As conventional wisdom goes, Don’t Repeat Yourself if you can help it. But there was just one issue with sharing code between my client and server: one is written in ESModule syntax, the other is in CommonJS syntax. Fortunately, the only tricky part is module exports, the logic implementation itself is just plain o’ Javascript.

After some research online, I found out how to use esbuild to build CommonJS exports into ESModule files. So now the server-side code using CommonJS can import the shared libraries as-is, while the client-side code will import the compiled ESModule libraries.

I had to spend some time rewriting my common logic in sharable libraries, and then fixing the client-side code to use the new compiled imports. Again, it’s really time well spent because now I don’t have to test the logic twice when I make a change.

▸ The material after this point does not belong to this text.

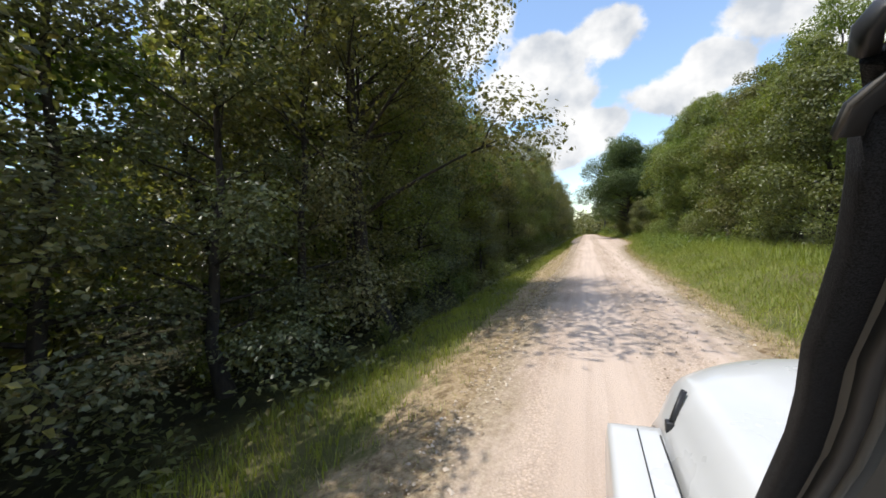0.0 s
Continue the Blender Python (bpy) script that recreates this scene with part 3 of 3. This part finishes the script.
for k in range(26):
    deep_tree(pick.uniform(-34, -20), 64 + k * 2.2 + pick.uniform(-1, 1), k % 2, pick.uniform(0.5, 0.65))
put("over", "broadleaf_tree", OVER, TC, "tall spreading tree with branches overhanging the gravel road", "tree", "trees along the wood's edge", stand(-4.9, 7.9, 0.6, 0.95, 1.18))
for x, y, turn, wide in [(-5.6, 80.2, 0.2, 0.85), (-5.4, 66.3, 2.0, 0.95)]:
    put("over", "broadleaf_tree", OVER, TC, "", "", "", stand(x, y, turn, 0.8, wide))
for k in range(7):
    middle_tree(pick.uniform(-9.6, -8.6), 7 + k * 3.6, k % 3, pick.uniform(0.98, 1.1))
for row in range(4):
    y = -20.0 - row
    while y < 56:
        deep_tree(-18.5 - row * 5 + pick.uniform(-1.6, 1.6), y, pick.randrange(2), pick.uniform(0.6, 0.85))
        y += pick.uniform(3.6, 5.0)
for x, y, i, s in [(-8.4, 51.5, 2, 0.6), (-9.4, 54, 0, 0.65), (-8.4, 58, 2, 0.5), (-9.8, 61.5, 0, 0.5), (-8.4, 64.5, 2, 0.55), (-8.8, 68, 0, 0.6), (-12, 62, 1, 0.6), (-12.5, 66.5, 2, 0.6), (-8.4, 70.5, 2, 0.5), (-8.8, 73, 0, 0.42), (-8.4, 75.5, 2, 0.42),
                   (-8.8, 78, 0, 0.5), (-8.3, 81, 2, 0.55), (-9.6, 84.5, 2, 0.6), (-10.4, 87.6, 0, 0.5), (-10.5, 70, 1, 0.55), (-12.5, 74.5, 1, 0.5), (-13, 81, 0, 0.6), (-12, 56, 0, 0.7), (-8.6, 66, 0, 0.72), (-8.4, 69.2, 1, 0.66), (-8.6, 78.8, 1, 0.66), (-8.4, 80.8, 0, 0.7), (-10.2, 67, 1, 0.7), (-8.2, 60, 1, 0.62), (-8.4, 62.6, 0, 0.68), (-8.6, 56.2, 1, 0.68)]:
    middle_tree(x, y, i, s)
edge_tree(-5.15, 0.4, 3, 0.84, 0.4, 1.15)
edge_tree(-5.2, 18.0, 4, 0.46, -0.3, 1.2)
plant("open_tree", FEATHERY, TC, "slender dark-barked tree with fine feathery foliage", "tree", "slender trees beside the road", stand(-5.3, 87.7, 0.5, 0.8, 0.85))

# undergrowth on the left
y = 5.0
while y < 92:
    shrub(pick.uniform(-4.3, -3.3), y, pick.choice([0, 2, 2, 0, 1]), pick.uniform(0.5, 0.95))
    y += pick.uniform(1.1, 2.6)
y = 4.0
while y < 95:
    shrub(pick.uniform(-6.2, -4.6), y, pick.choice([1, 3, 1, 0]), pick.uniform(0.7, 1.1))
    y += pick.uniform(1.3, 2.4) if y < 83 or y > 91 else 4.0
y = -4.0
while y < 76:
    shrub(pick.uniform(-10.0, -7.0), y, 4, pick.uniform(0.9, 1.4))
    y += pick.uniform(1.8, 2.8)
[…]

Shared libraries eg. data access will be built into ESModules for client-side use.

Test, Test, Test

It’s so important so I have to repeat myself 3 times. I can’t count the number of times how the test cases have saved me from some very fatal bugs, and I’m always glad to have spent the time to write the tests. At the point of this writing, I’ve written over 150 tests for the shared libraries and server-side logic, over 450 tests for the client-side logic and components, and still counting.

It may sound like a lot of effort and a waste of time to some, but being the only engineer of the project, there’s no second pair of eyes to review my code, and no way I could have manually tested every single case through clicking the app, so my only choice is to write automated tests, and give me the peace of mind that I will know it when I break some thing when changing code.

And because there’re client-side and server-side JS frameworks, there’re 2 test frameworks involved too: JestJS for the backend, and Vitest for the frontend. Fortunately, Vitest is pretty much an identical port from JestJS, so I didn’t have to re-learn the tests functions and utils.

Time invested in writing tests is time saved from pulling hairs over a buggy app.

That’s All For Now

This is a short piece, even though the time spent on building what is shared is almost half of the entire development journey. I would say that only 50% of the remaining 20% of work is done now, there’re still more tests to be written, and I still have to put the landing page and demo on a standalone domain.